Timothy Mackey, PhD, adjunct professor of anthropology at University of California, San Diego

AZ: There were a number of cases of fraudulent and counterfeit products reported during the Covid-19 pandemic. Did the pandemic change the field?

TM: Not really. There has been news just in the last few days about Operation Pangea, which is going on since a long time with INTERPOL, where regulators come together to talk about how many seizures they’ve had. Ozempic is one of the products that was highlighted in the last Operation Pangea and it represents some international cooperation around the issue where regulators can potentially harmonise some of their practices.

Covid-19 exposed a lot of those vulnerabilities when it came to testing kits, fraudulent cures and some vaccines, but they haven’t been addressed in any substantive way. We’re dealing with the same problems.
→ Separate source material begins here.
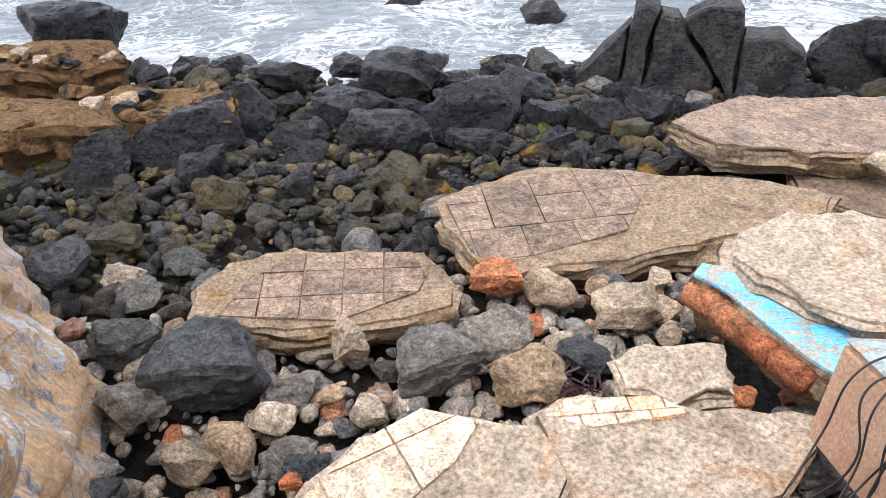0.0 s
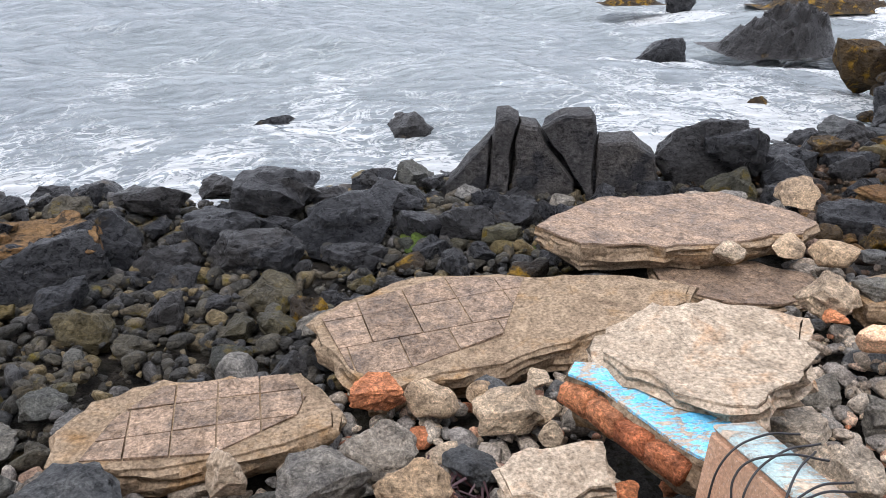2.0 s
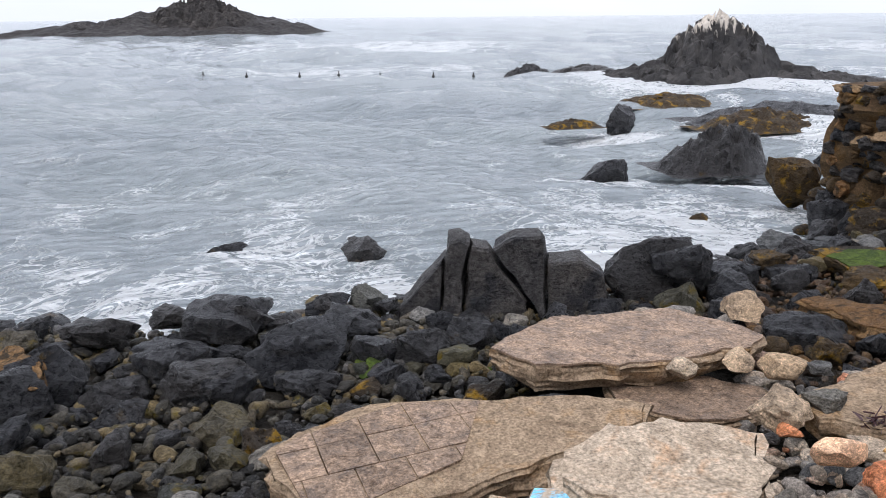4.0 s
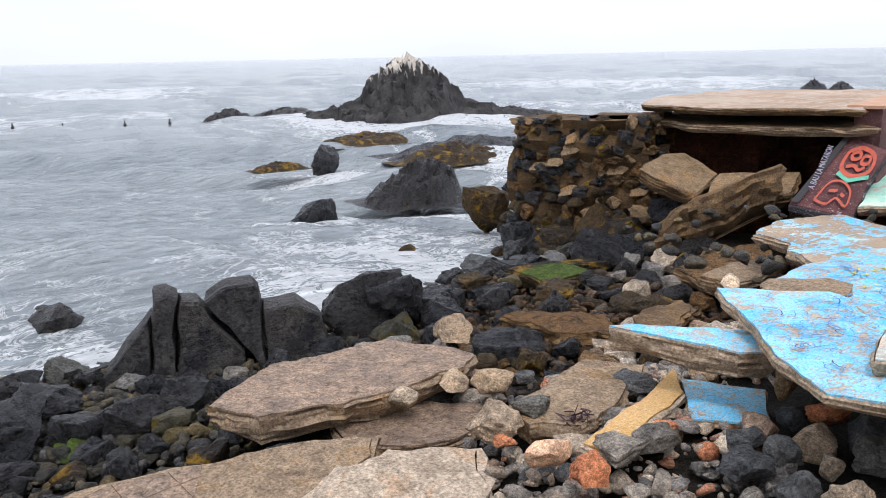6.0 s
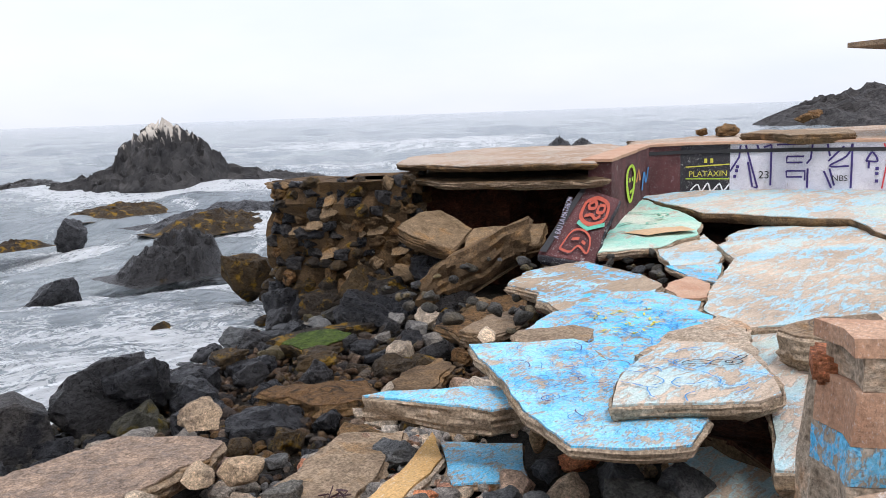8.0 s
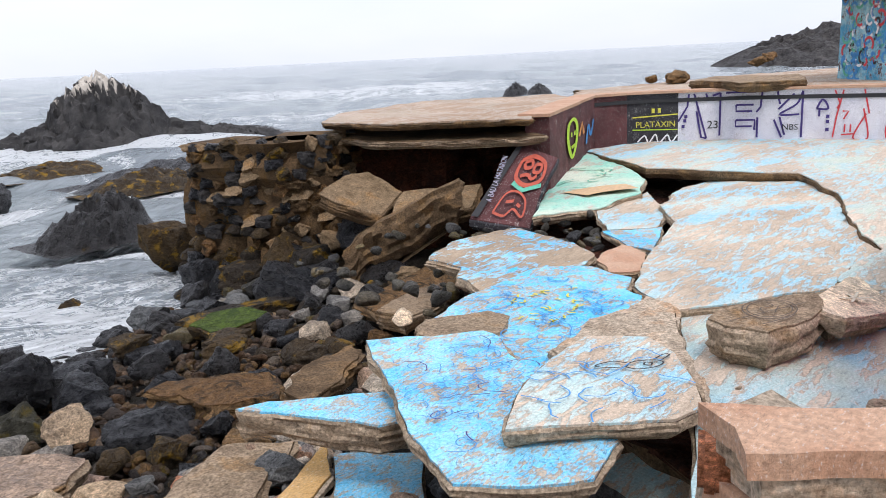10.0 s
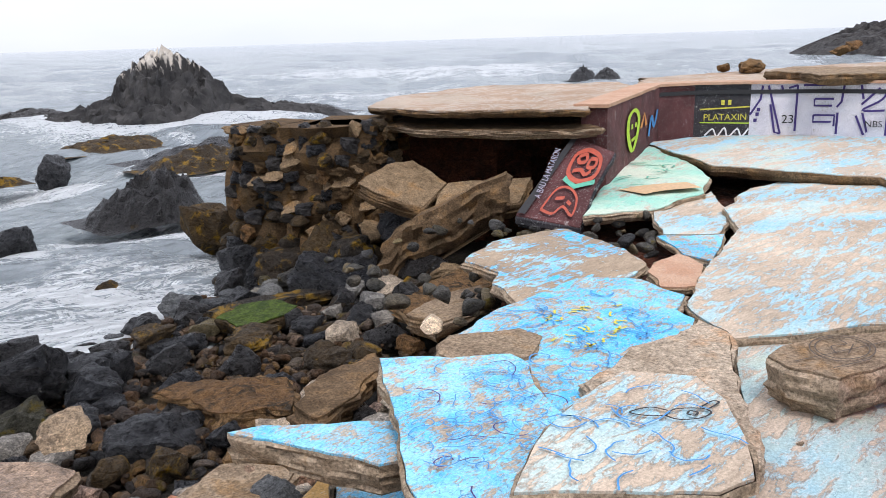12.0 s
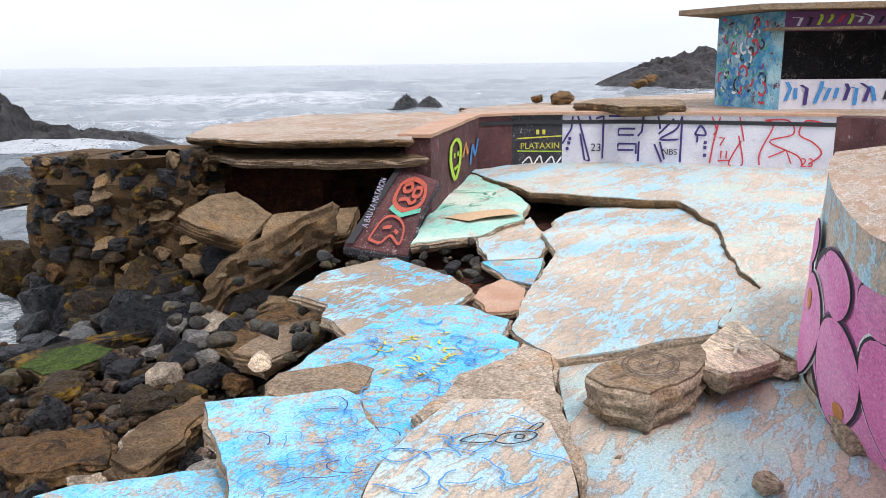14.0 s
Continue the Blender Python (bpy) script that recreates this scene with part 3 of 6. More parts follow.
GUANO = guano_material()
islet = thing("islet", (29.3, 48.6, SEA - 0.1), "black sea stack streaked white with guano standing in the sea", "rock")
islet.rotation_euler = (0, 0, radians(-31))
for name, dx, dy, rx, ry, h, power, peak, fine, seed in (("peak", 0.2, 0.0, 4.5, 4.2, 4.6, 0.5, (-0.1, 0), 0.1, 3), ("shelf", -4.6, -0.6, 6.0, 3.6, 1.6, 0.7, (0.35, 0), 0.3, 5), ("shelf", 5.6, 0.4, 6.4, 3.4, 1.35, 0.7, (-0.3, 0), 0.3, 6), ("outcrop", -1.0, -2.6, 4.6, 2.6, 1.9, 0.6, (0, 0), 0.25, 7)):
    ob = mound(name, (dx, dy, 0), rx, ry, h, seed, GUANO, "", power, 0.3, 64, peak, fine=fine)
    ob.parent = islet
    del ob["category"]
mound("headland", (-28, 262, SEA - 0.5), 60, 26, 9.5, 8, CLIFF, "distant low rocky headland with a craggy knoll", 1.3, 0.5, 70, (0.15, 0), "headland")
mound("headland_knoll", (-17, 258, SEA - 0.5), 19, 15, 11.5, 9, CLIFF, "craggy rock knoll on the distant headland", 0.7, 0.4, 60, (0.1, 0), "headland", 0.2)
mound("headland", (196, 38, SEA - 0.5), 55, 30, 7.5, 12, CLIFF, "distant dark rocky point behind the pool terrace", 0.7, 0.5, 90, (0.1, 0), "headland", 0.3)
for cx, cy, w, h, mat, label in [(21.5, 39.36, 3.4, 0.5, 1, 'L'), (23.12, 31.75, 4.6, 0.75, 0, 'L'), (25.3, 60.18, 3.6, 0.8, 0, 'L'), (20.6, 60.37, 2.2, 0.9, 0, 'L'), (37.33, 46.42, 5.0, 0.7, 0, 'L'), (20.81, 29.74, 3.0, 0.7, 1, 'L'), (13.17, 32.04, 1.3, 0.3, 1, 'L')]:
    mound("reef_rock", (cx, cy + 0.8, SEA - 0.08), w, w * 0.55, h * 1.15, int(cx * 7), WEED if mat else BASALT, "low dark reef rock awash in the sea", 0.7, 0.4, 36)
mound("sea_rock", (14.3, 23.5, SEA - 0.15), 2.0, 1.5, 1.4, 31, BASALT, "craggy black rock with a raised fin standing in the foam", 0.6, 0.35, 36, (0.3, -0.1), fine=0.1)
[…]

AZ: Are there any novel approaches and tools that you would like to highlight in the field?

TM: One of the big challenges with technology adoption in this space is that, from an industry perspective, it has to be mandated. While it is important for pharmaceutical companies to maintain the security of their supply chain, there’s a cost to that compliance, especially in markets where they feel that that compliance may not be there to begin with.

Another challenge with building solutions is that a lot of case studies are proprietary, and involve law enforcement. Often, that information can’t get out because it could jeopardise existing investigations.

We’re always going to be behind when it comes to addressing counterfeit products. It’s more about understanding that this is something endemic to our supply chains. So when new products like these weight loss drugs come out, we need to make sure that consumers don’t get them from informal markets and are protected. Those are things that we should approach almost like pandemic preparedness.